A baby girl, no more than hours old, was pulled from the debris of a collapsed apartment block in the Venezuelan coastal city of La Guaira on Tuesday. The rescue came as a UK-funded humanitarian convoy rolled into the city, offering a stark symbol of the gap between international aid and the grinding reality of life in a nation collapsed by economic crisis.
The newborn, wrapped in a bloodied sheet and still attached to her umbilical cord, was found by local volunteers digging through what remained of a four-storey building. The structure, weakened by years of neglect and a recent tremor, gave way on Monday night. Her mother is believed to be among the missing. The baby was rushed to a makeshift clinic set up in a school gymnasium, where aid workers from the British charity World Vision stabilised her.

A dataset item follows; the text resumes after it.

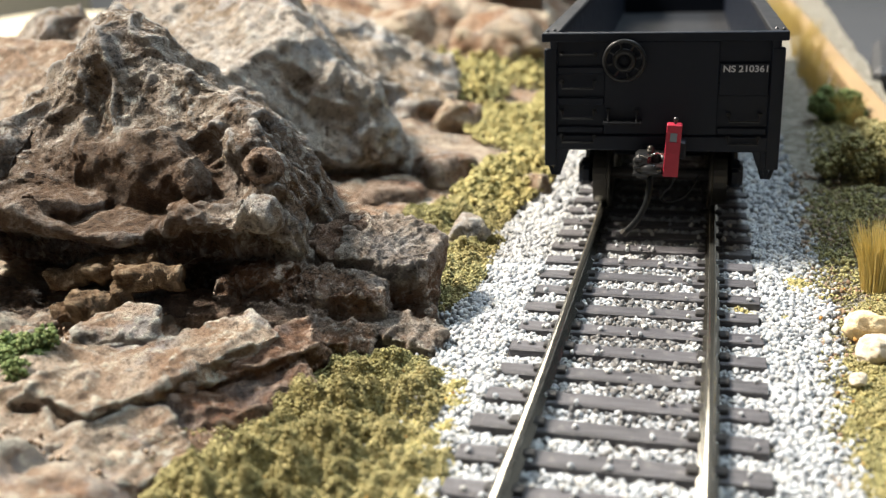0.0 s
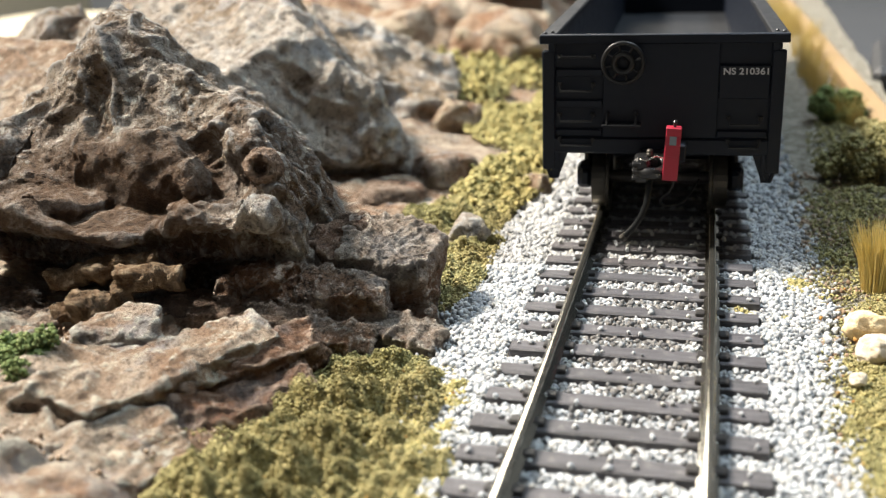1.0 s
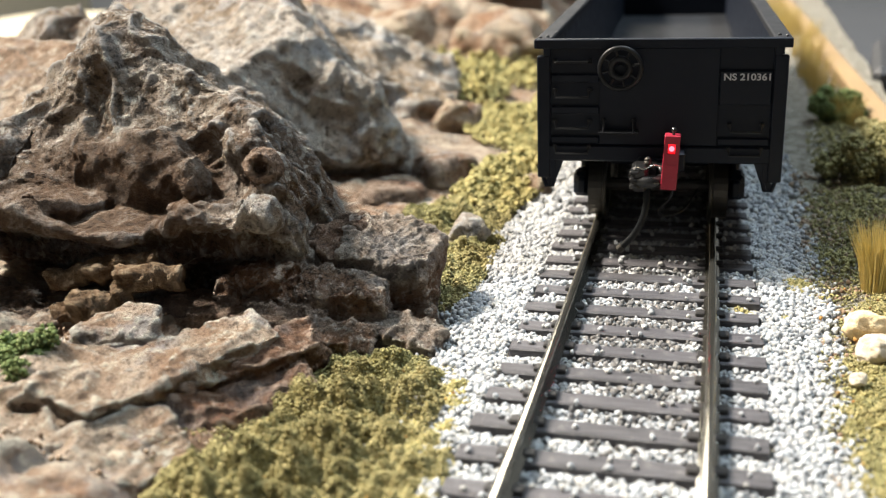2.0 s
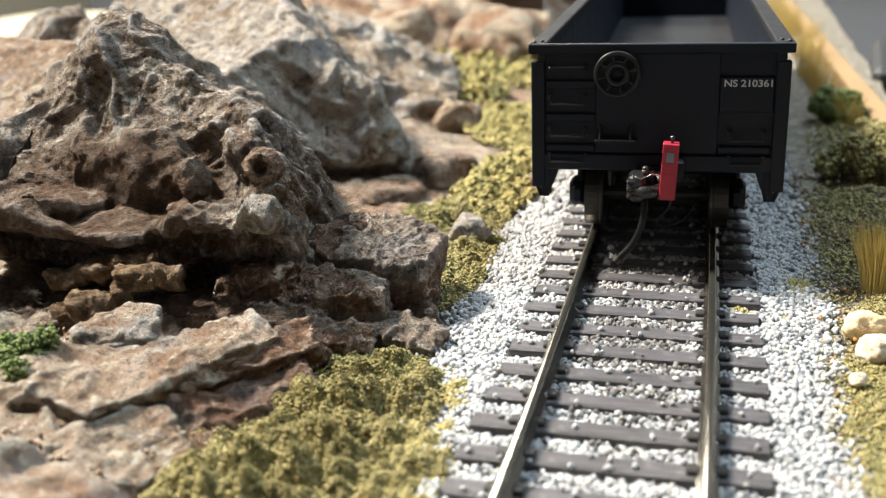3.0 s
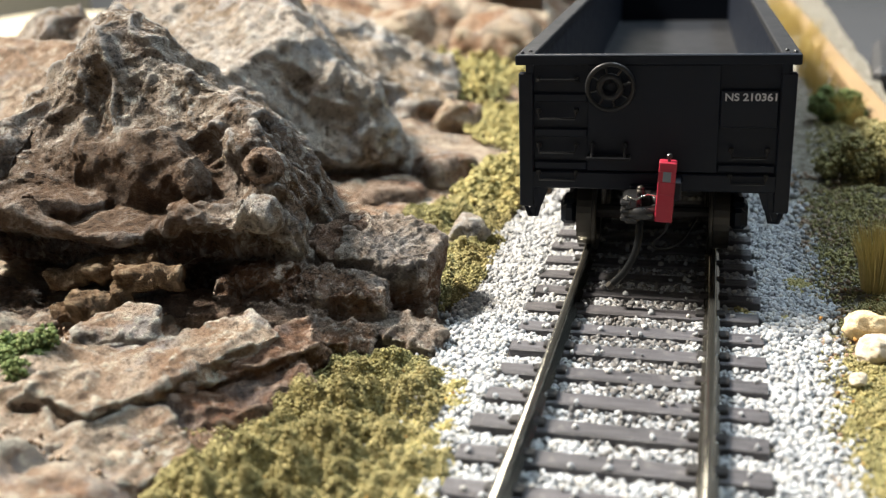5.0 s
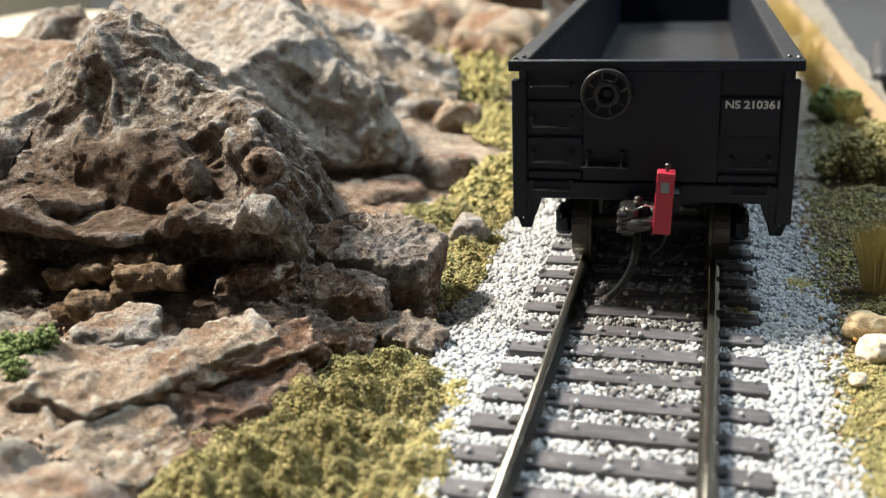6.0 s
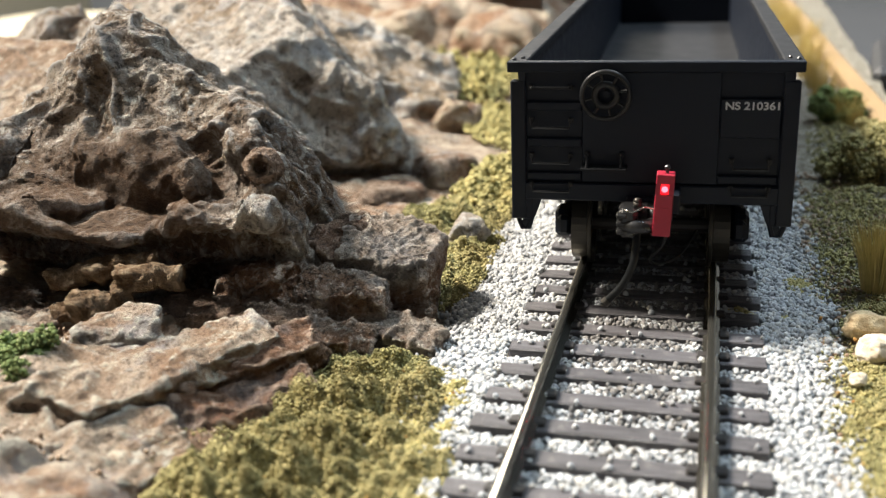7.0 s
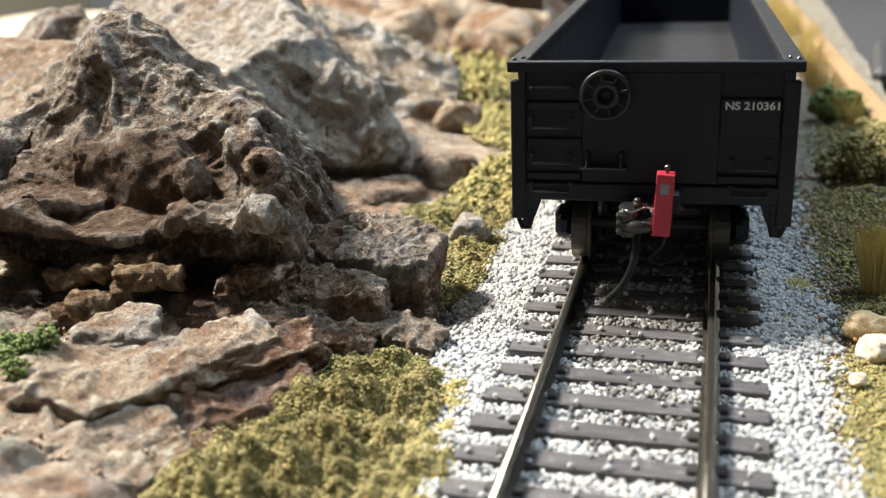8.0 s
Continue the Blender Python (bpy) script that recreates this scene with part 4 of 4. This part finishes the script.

“The girl is very lucky,” said Maria Torres, a nurse with the charity. “But for every one we save, there are ten we cannot reach. The collapse of basic services here is a daily disaster.”
The UK-backed relief operation, a convoy of 12 trucks carrying food, medicine, and water purification tablets, arrived in La Guaira earlier on Tuesday. The aid is part of a £50 million package announced by the Foreign Office in January, aimed at alleviating the worst of Venezuela’s humanitarian crisis. But for the residents of La Guaira, a working-class port city that once served as the main gateway for oil exports, the assistance feels too little and too late.
“We have been forgotten,” said Carlos Ruiz, a 45-year-old dockworker who lost his job when the port closed last year. “The politicians in Caracas and London talk about us, but they don’t live here. They don’t see our children go hungry.”
The collapse of the apartment building is a grim echo of the wider collapse of Venezuela’s infrastructure. The country’s GDP has shrunk by 75% in the past decade, hyperinflation has made the currency worthless, and some 7 million people have fled. But for those who remain, like the families of La Guaira, the daily struggle is not a statistic but a tangible weight.
“The utility poles are rotting, the water pipes are rusted, the buildings are falling down,” said Ana Lucia Martinez, a local community organiser. “We are not asking for handouts. We are asking for the means to rebuild our lives.”
The UK government has defended its aid programme, pointing to the distribution of 20,000 food parcels and medical supplies for 150,000 people across Venezuela. But critics argue that the aid is too focused on short-term relief and does nothing to address the root causes of the crisis: the authoritarian rule of Nicolas Maduro, the mismanagement of the oil industry, and the international sanctions that have crippled the economy.
“The British want to look like they care, but they are still supporting the sanctions that have starved us,” said a local merchant who asked not to be named for fear of reprisals. “A few boxes of rice and medicine do not make up for the years of hardship.”
As the sun set over La Guaira, the rescue workers continued their search for survivors. The newborn, now being fed from a bottle, was the only one found alive. Her story has become a rallying cry for those who demand not just aid but a real economic future. “We cannot raise a child on charity,” said Maria Torres. “We need jobs, we need stability, we need hope.”
For now, the UK-backed relief is a lifeline. But for the people of La Guaira, it is also a reminder of how far they have fallen and how much further they have to go.